Later I heard of Peter Duesberg and read his papers as they were published. In 1991, the North Dakota Medical Association meeting was held here in Dickinson. Being Dickinson's only pathologist, it was my responsibility to prepare a scientific session for the North Dakota Society of Pathology. I invited Duesberg, and he accepted.

It was a great time for us, but he must have been greatly disappointed. The audience consisted of only about 25 people in a small room. But it was standing-room-only and a few people were standing. Most were pathologists, but there were some clinical physicians there also.

While in Dickinson, he also lectured at other forums to health care workers, nurses, medical technicians, etc., and I interviewed him on one of the local radio stations and together we visited an AIDS patient and his physician in the hospital.

There was a good response to his lectures, which were video recorded, and the videos went out to several people in several directions. I even had a request to send one to someone who worked at Sandia National Laboratories in Albuquerque. I have a friend who runs an orphanage in New Hope, Uganda, and he was very interested in this. He asked me to come over to Uganda and study AIDS.

But for all the interest and momentary skepticism that some people have after they hear a presentation about it, they seem to drift back into believing again that AIDS is caused by HIV. The propaganda is so pervasive. I get letters or notes from colleagues occasionally and they remark that I must by now at last accept that HIV is the cause of AIDS. But nothing has really changed at all. Just ever more science journal articles that are fatally deficient in many ways.

Overall, though, my dissension has been well received at my hospital. I have been on the infection control committee for years and always speak up about it. They haven't kicked me off the committee, and they even take my advice from time to time about policies regarding AIDS. Most of the medical staff members have some skepticism about HIV causing AIDS, but not enough to speak out about it. Again, I think it's the power of propaganda and politics. How could so many erudite scientists be so wrong? This isn't such a difficult question for me because I've seen it before in science and elsewhere.

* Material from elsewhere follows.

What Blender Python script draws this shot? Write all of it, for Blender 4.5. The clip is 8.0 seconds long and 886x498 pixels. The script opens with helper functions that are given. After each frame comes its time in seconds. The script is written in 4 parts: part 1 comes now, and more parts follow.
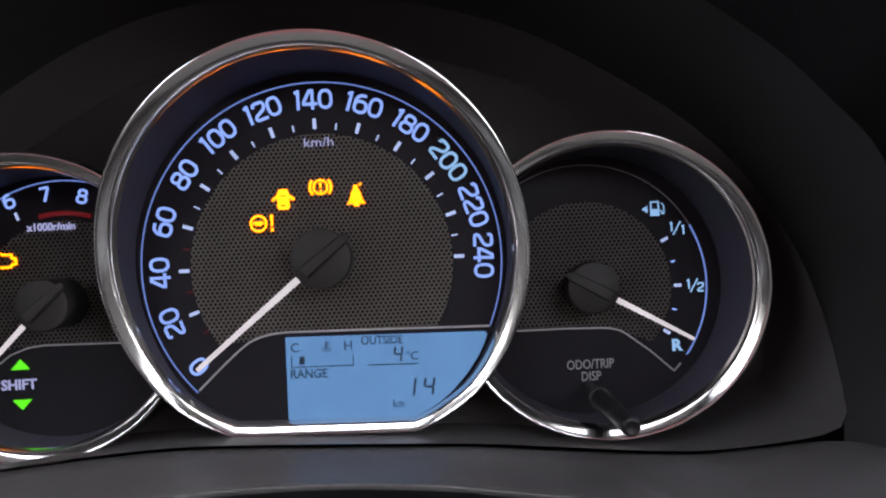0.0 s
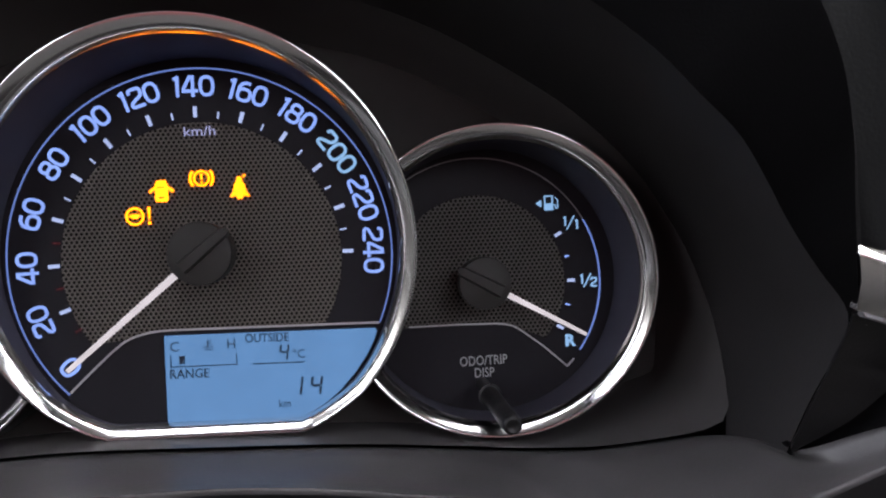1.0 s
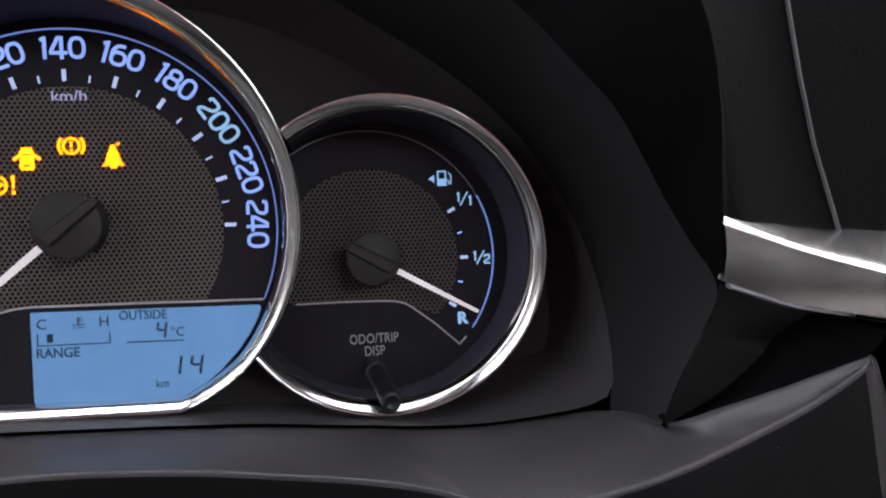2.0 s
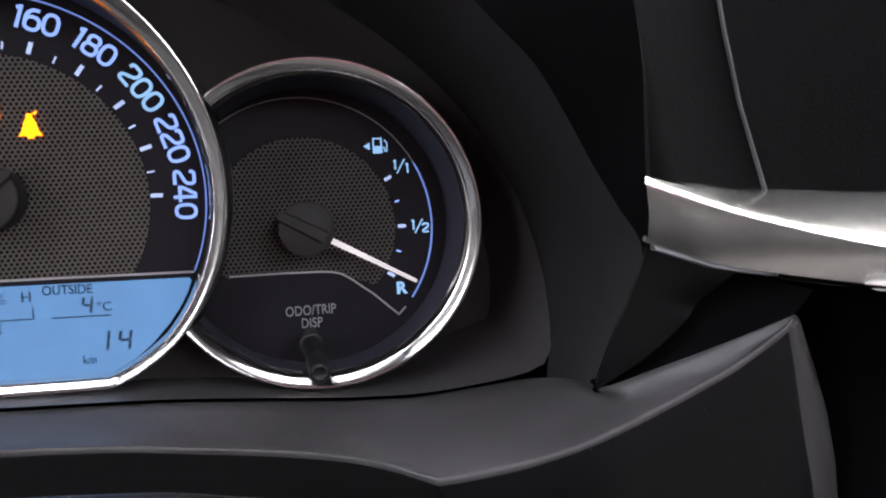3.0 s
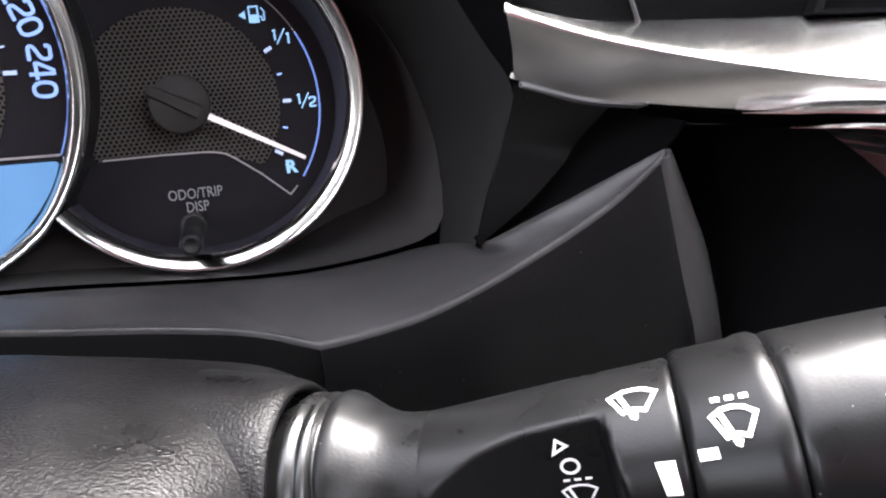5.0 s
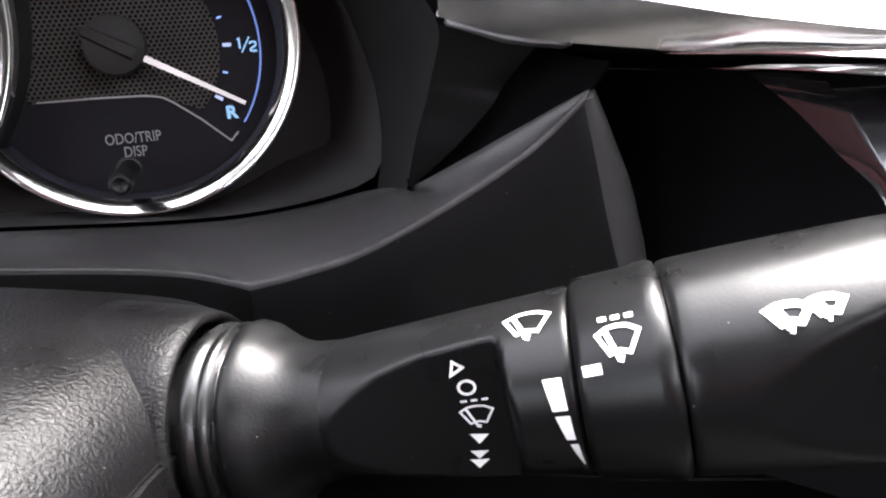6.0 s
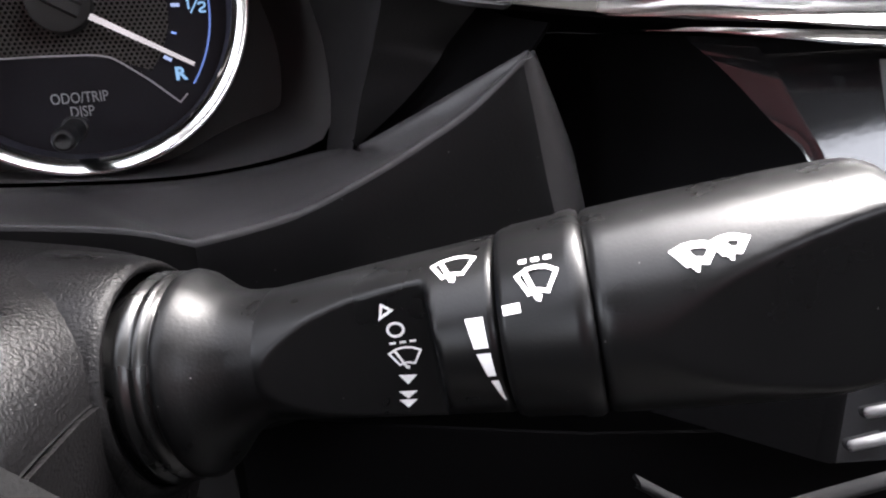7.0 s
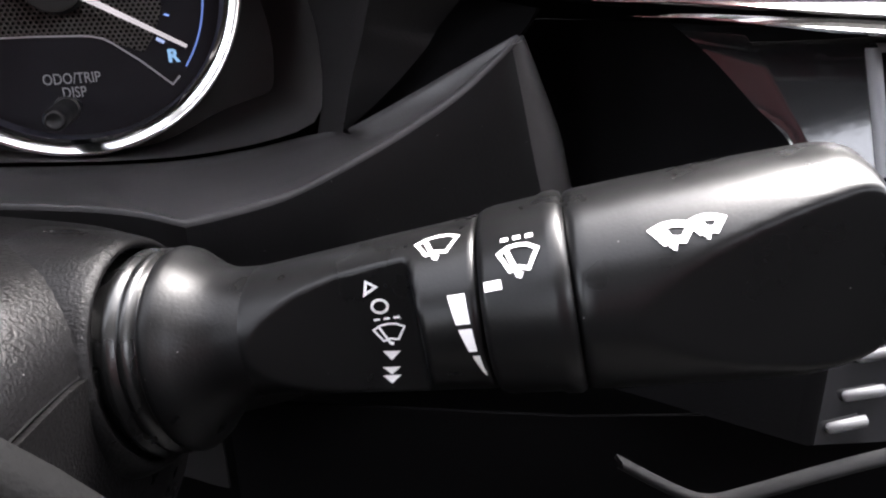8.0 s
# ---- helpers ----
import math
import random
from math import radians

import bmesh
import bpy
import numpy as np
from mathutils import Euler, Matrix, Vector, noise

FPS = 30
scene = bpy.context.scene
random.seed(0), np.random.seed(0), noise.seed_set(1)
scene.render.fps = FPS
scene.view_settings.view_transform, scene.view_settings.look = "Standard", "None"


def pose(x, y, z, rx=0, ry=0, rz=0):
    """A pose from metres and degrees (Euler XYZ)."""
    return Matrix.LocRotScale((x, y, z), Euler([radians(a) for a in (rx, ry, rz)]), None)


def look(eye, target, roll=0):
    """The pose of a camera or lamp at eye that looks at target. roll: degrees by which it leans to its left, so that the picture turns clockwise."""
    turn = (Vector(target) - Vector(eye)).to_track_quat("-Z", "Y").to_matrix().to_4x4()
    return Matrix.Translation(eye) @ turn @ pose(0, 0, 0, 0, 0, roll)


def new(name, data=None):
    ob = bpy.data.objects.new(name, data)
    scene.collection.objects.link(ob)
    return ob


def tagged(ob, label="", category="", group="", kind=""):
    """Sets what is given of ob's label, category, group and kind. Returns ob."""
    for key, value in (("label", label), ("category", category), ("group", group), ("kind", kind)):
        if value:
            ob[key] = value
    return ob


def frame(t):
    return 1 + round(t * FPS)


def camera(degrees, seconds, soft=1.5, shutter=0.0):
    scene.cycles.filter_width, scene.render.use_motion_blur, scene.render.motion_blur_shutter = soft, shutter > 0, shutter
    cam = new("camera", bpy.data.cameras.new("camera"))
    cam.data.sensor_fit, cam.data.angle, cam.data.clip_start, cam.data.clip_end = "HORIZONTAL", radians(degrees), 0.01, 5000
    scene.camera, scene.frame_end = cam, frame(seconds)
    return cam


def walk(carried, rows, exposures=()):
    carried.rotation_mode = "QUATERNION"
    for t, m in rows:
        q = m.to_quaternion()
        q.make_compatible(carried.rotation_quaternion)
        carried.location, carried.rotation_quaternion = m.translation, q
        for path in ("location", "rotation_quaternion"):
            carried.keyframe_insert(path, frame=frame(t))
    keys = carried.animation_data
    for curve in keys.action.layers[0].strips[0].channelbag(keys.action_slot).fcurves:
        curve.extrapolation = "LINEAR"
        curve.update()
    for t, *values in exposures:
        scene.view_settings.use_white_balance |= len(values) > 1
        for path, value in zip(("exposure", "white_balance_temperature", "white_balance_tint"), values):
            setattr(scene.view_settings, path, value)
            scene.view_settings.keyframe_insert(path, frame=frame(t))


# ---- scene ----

Roise graduated from the Univ. of North Dakota School of Medicine, and can be contacted at roise@dickinson.ctctel.com


DENISE KALM, GENETICIST REAPPRAISER IN CALIFORNIA

I have a Bachelors of Arts in Genetics from UC Berkeley, where I participated in research under Sy Fogel on recombination theory. I also have a Masters of Science in biochemical genetics from the University of Michigan, where I researched blood abnormalities in the lab. Today I work as a systems programmer, but keep current with the medical sciences by reading academic journals.

I had a lot of early skepticism about the prevalent theory of AIDS, primarily because of my training on how viruses work. Initially I was drawn by the idea that HIV could behave differently from other viruses. But as time passed I decided that too many things just didn't fit. I waited in vain for the epidemic, living in some fear, as many others did, but AIDS just sat in certain centers of the population.

The CDC should have recognized this, but until I read Duesberg's book, I didn't realize that they are motivated not to. After studying his book, doing more background reading on some of the points he made, and after careful consideration, I can now state that I no longer believe in the viral AIDS theory.

I'm also very concerned about the official therapies. Reminds me of a time in a research lab where we were testing treatments for multiple sclerosis, only to find that in many cases, the cure made them worse. At least in this lab, we dropped the protocol.